The cost of communication is also considered in regards to the scope of each processor’s simulation. It is assumed to be very costly to broadcast the updated state of all particles to all processors at each time step in the simulation. In our particle simulation implementation, we only broadcast all particles to all processors before the simulation happens. Afterwards, processes are only responsible for simulating and communicating particles from a narrow band of rows, thereby minimizing the communication done between processors.

The consideration of intra and inter-processor particle movement is one of the biggest factors affecting communication overhead, since particles are only communicated when they move between bins owned by different processors.
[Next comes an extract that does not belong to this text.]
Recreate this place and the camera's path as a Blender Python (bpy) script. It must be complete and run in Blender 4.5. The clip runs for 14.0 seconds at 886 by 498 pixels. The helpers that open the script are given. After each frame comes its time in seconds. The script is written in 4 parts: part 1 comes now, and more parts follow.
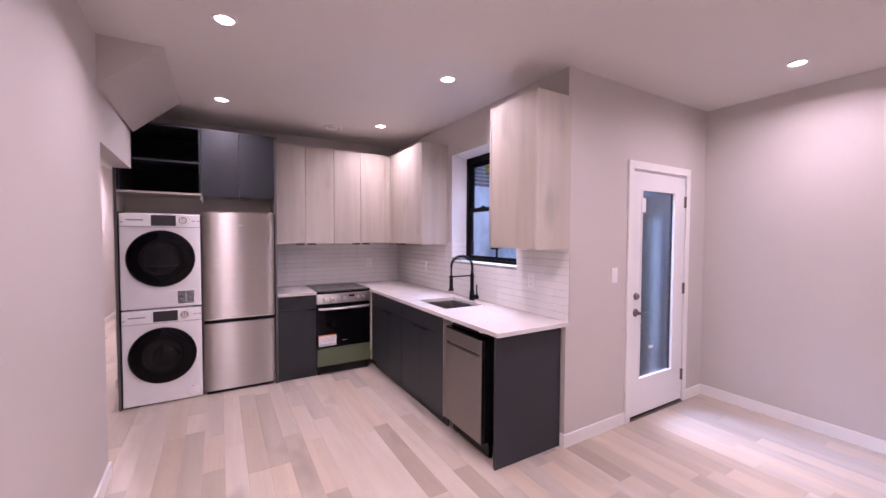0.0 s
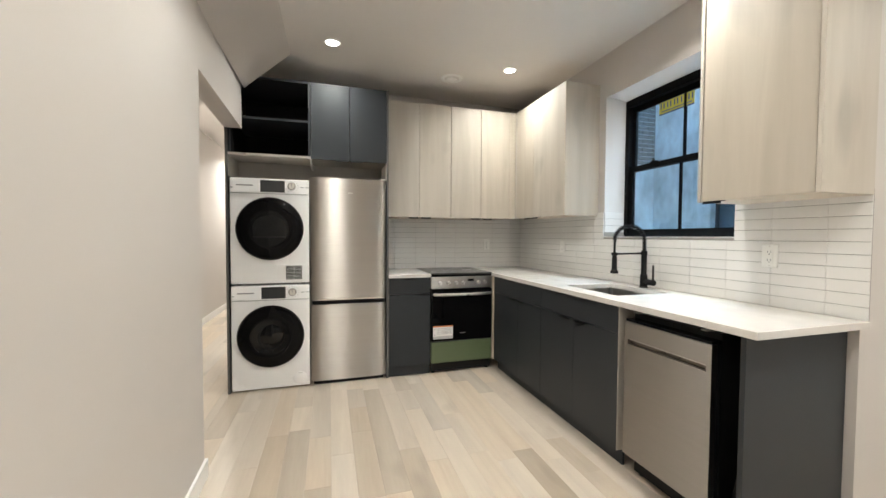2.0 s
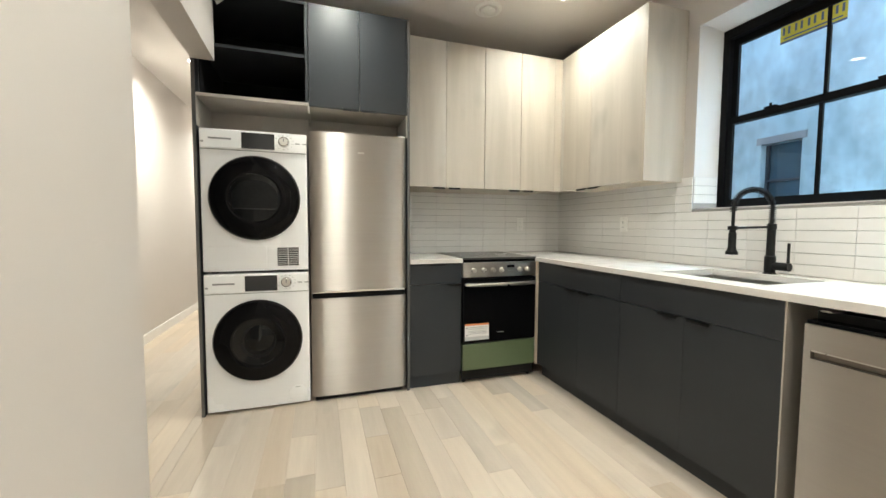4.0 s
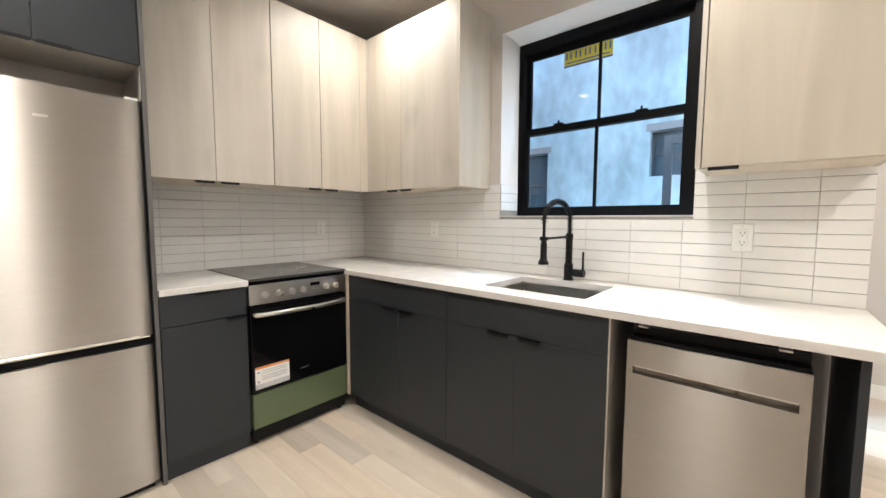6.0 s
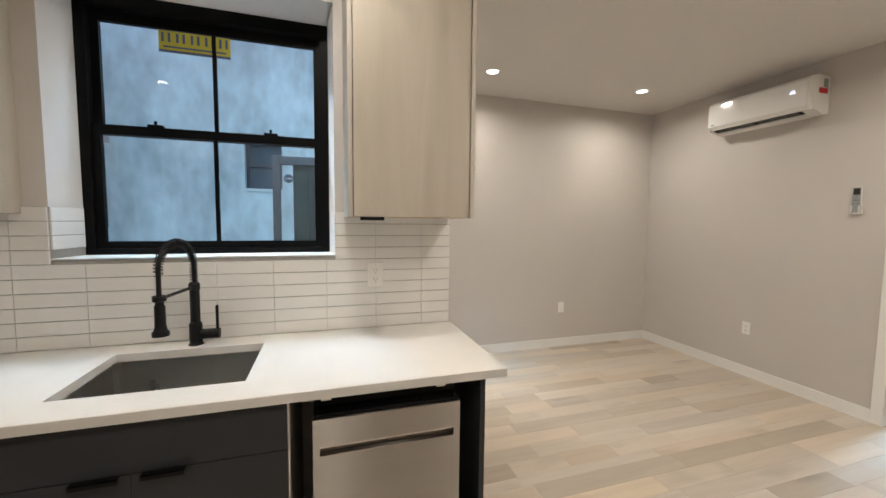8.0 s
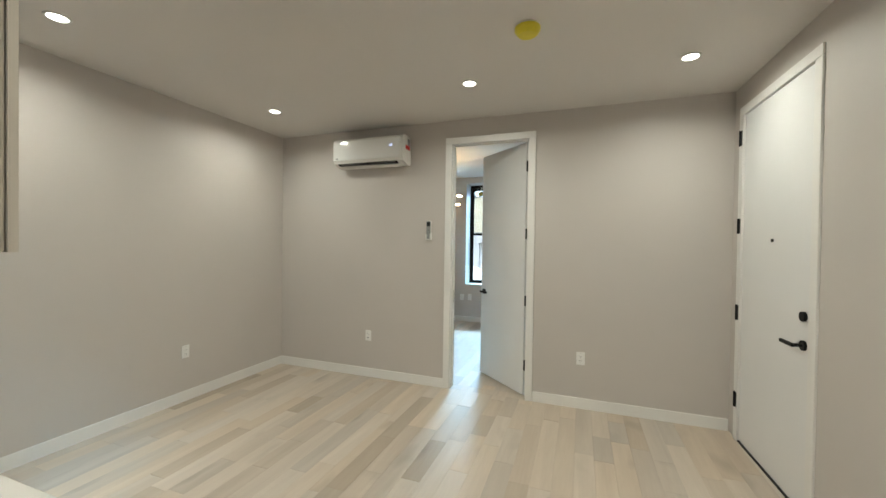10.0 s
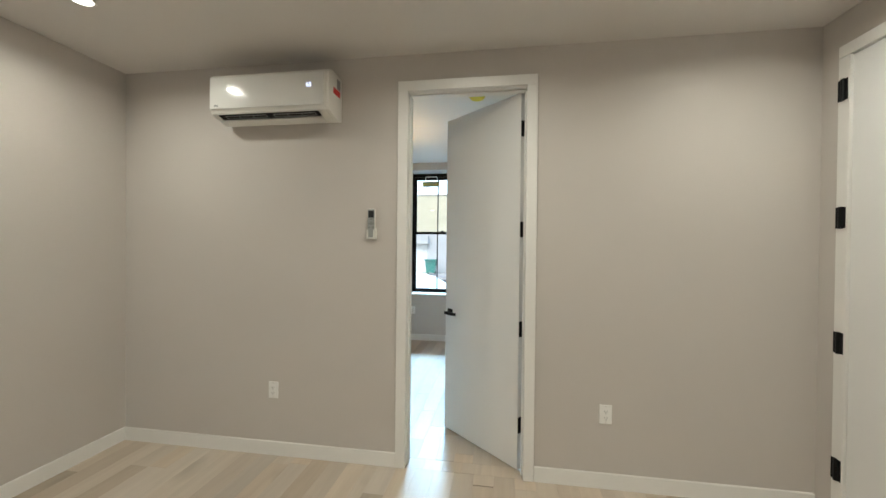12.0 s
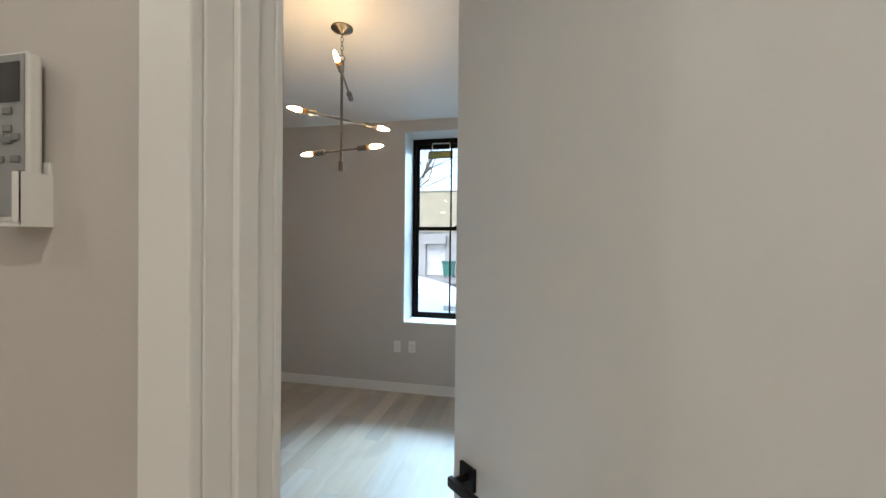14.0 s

Again, this only affects algorithmic performance when our assumption that communication overhead dominates compute overhead is true.

An optimization we tested to compare communication and computation overhead was to assume all particles on the edge of rows were going to move out of the row. Originally, we had only scattered the particles that we have calculated to move to a bin outside of a processor’s row, to increase computation in order to reduce communication later on.

opt_vs_normal

Conclusion

After testing various MPI implementation methods and schemes, we were able to achieve strong scaling efficiency of 0.26 and weak scaling efficiency of 0.24. Additional efficiency gains can be observed when combining multi processor schema such as MPI with multi threaded schema such as OpenMP as seen in part 1 of our report.

Especially notable in this project was when considering the communication versus computation overheads and plotting the results of simulation, we concluded that for small simulations, computational overhead dominates communication overhead. This could be the result of scheduling and traffic on Cori, as there was unusual difficulty getting jobs scheduled and run recently. This is not a general rule for all systems, and was the result of testing many times on Cori.

Future work will explore further speedup methods such as using GPU to accelerate computation.